Stern ‘73 to be climate-change envoy
By Anya Perret, The Dartmouth Staff
Published on Tuesday, January 27, 2009
Secretary of State Hillary Clinton appointed Todd Stern '73 to be the U.S. special envoy for climate change on Monday morning. Stern will be the United States' primary representative in international climate negotiations.
"With the appointment today of a special envoy, we are sending an unequivocal message that the United States will be energetic, focused, strategic and serious about addressing global climate change and the corollary issue of clean energy," Clinton said in a State department press conference.
Earlier in the day, Obama ordered the Transportation Department to raise national fuel-efficiency standards on cars and light trucks as soon as possible.

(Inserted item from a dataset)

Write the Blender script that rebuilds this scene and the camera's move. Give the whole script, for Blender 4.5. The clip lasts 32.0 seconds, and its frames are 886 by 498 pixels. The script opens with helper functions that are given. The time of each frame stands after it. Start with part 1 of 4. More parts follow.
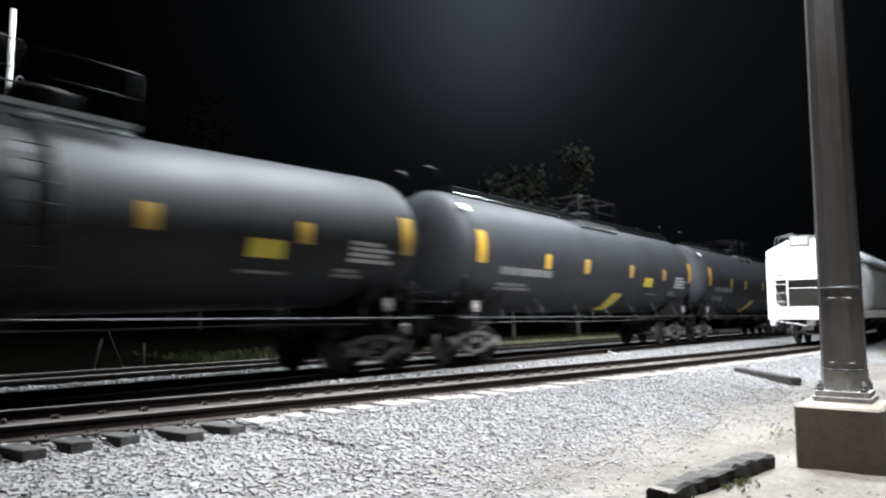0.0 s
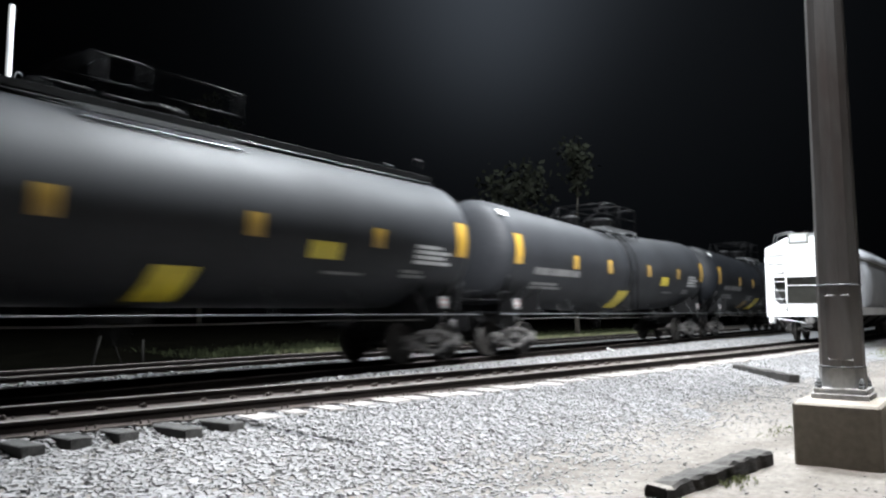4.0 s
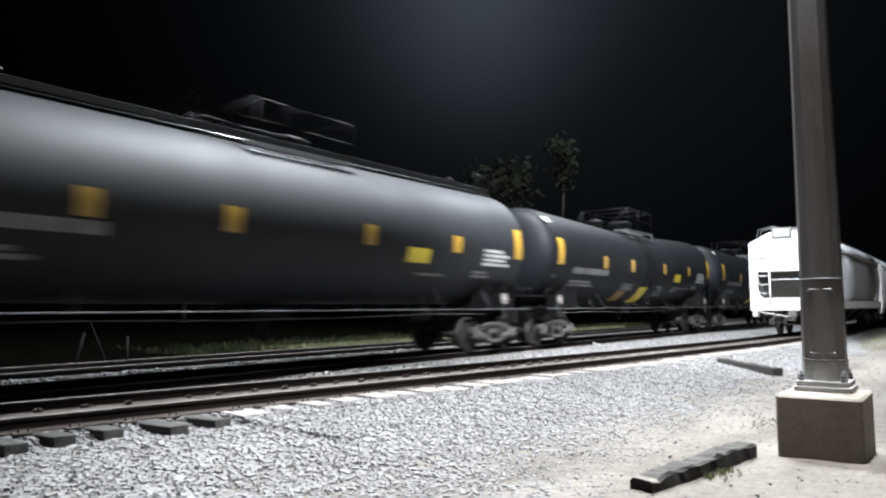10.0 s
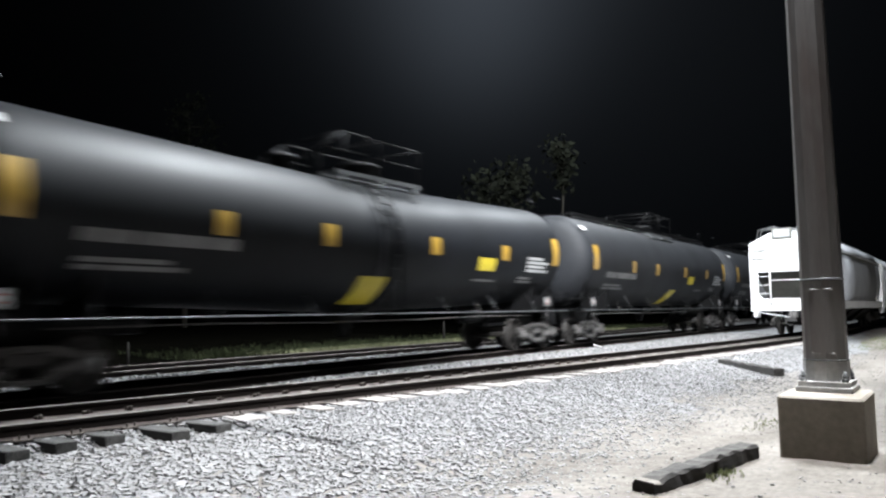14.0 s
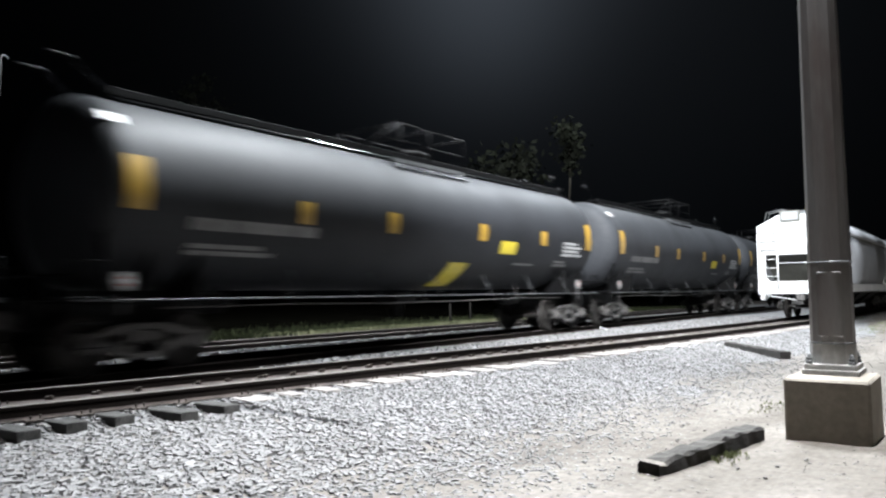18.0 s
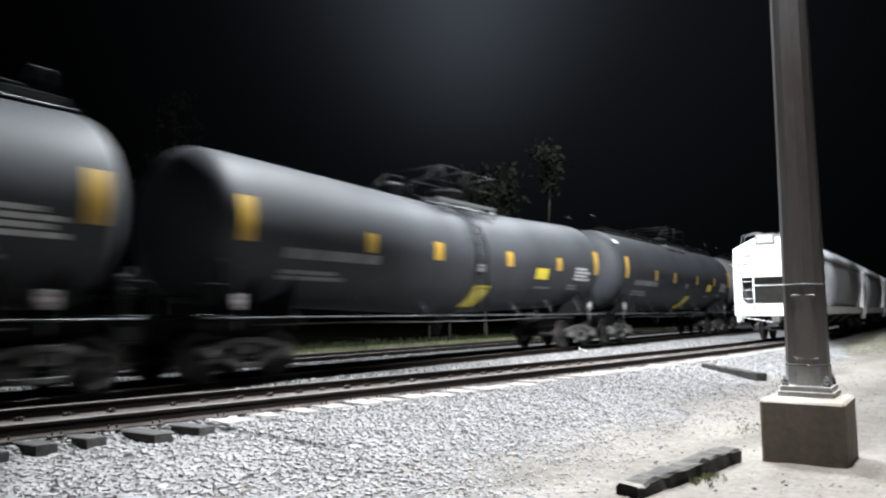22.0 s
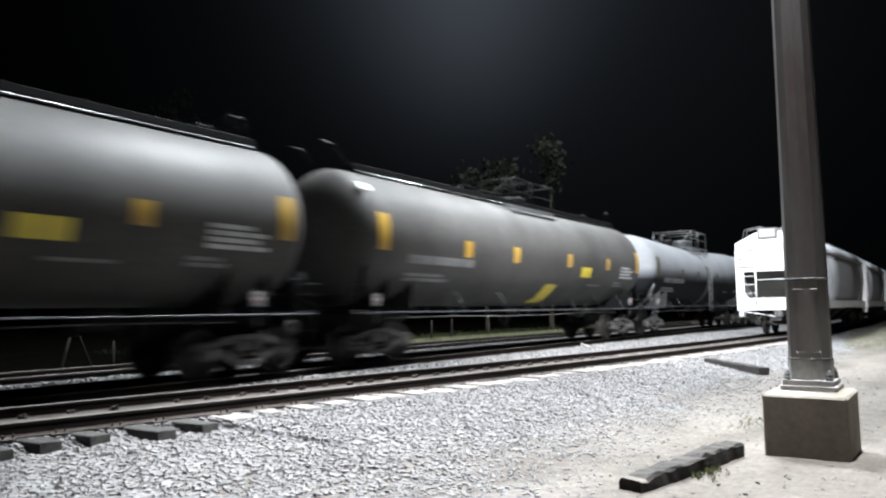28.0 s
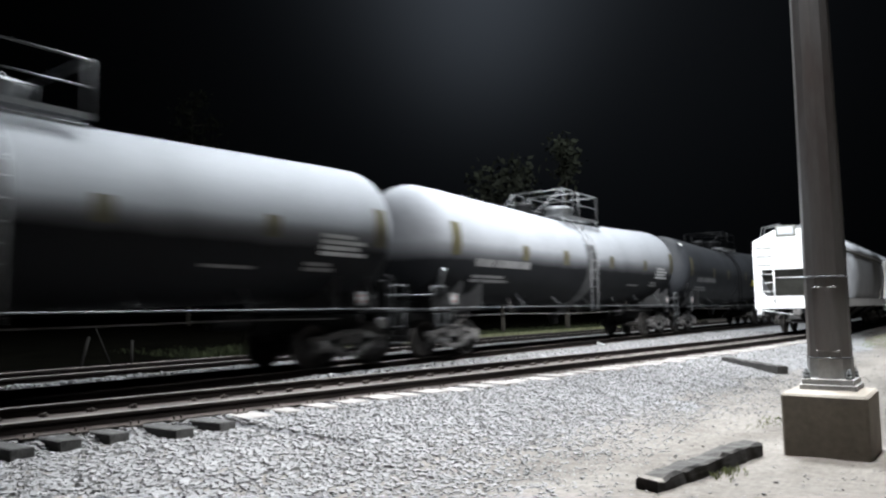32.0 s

He also announced that he had told Environmental Protection Agency officials to reconsider states' applications for waivers to allow them to enact automobile greenhouse gas emission standards that exceed federal specifications. Waivers for California and 13 other states are pending. During the Bush administration, the EPA rejected 18 states' petitions to enact stricter standards.
Stern, in a Monday press conference, echoed Clinton's words about bringing new focus to climate change and renewable energy, and said he will strive to craft multilateral climate change solutions.
"A new day is dawning in the U.S. approach to climate change and clean energy," he said. "The time for denial, delay and dispute is over."
In order for the world to become energy independent, Stern said, the global economy will have to transition from high-carbon energy sources, including fossil fuels, to low-carbon energy sources, like solar and wind power.
He added that the United States should set a global example in developing renewable, environmentally friendly energy sources.
Stern has previously proposed creating global institutions to coordinate efforts to combat climate change.
He co-wrote a paper, published by the Center for American Progress in June 2007, that called for the formation of the "E-8" -- a theoretical organization to lead annual gatherings of developed and developing countries to address climate change.
"We need a way to break through the political fog and bureaucratic clutter to give global environmental issues the focused, top-level treatment they deserve," Stern wrote in the paper.
Stern currently serves as a Senior Fellow at the think tank American Progress, which researches climate change and environmental issues.
He is also a member of the Council on Foreign Relations and partner at the law firm Wilmer, Cutler, Pickering, Hale and Dorr, where he is vice chair of public policy and strategy practice.
During former President Bill Clinton's administration, Stern served as senior White House negotiator at the Kyoto and Buenos Aires climate negotiations, and White House staff secretary.
At Dartmouth, Stern majored in English modified with philosophy and participated in freshman tennis and an Upper Valley tutoring program, according to The Aegis. He graduated summa cum laude before attending Harvard Law School, where he also graduated with Honors.
The State Department did not return a request for comment.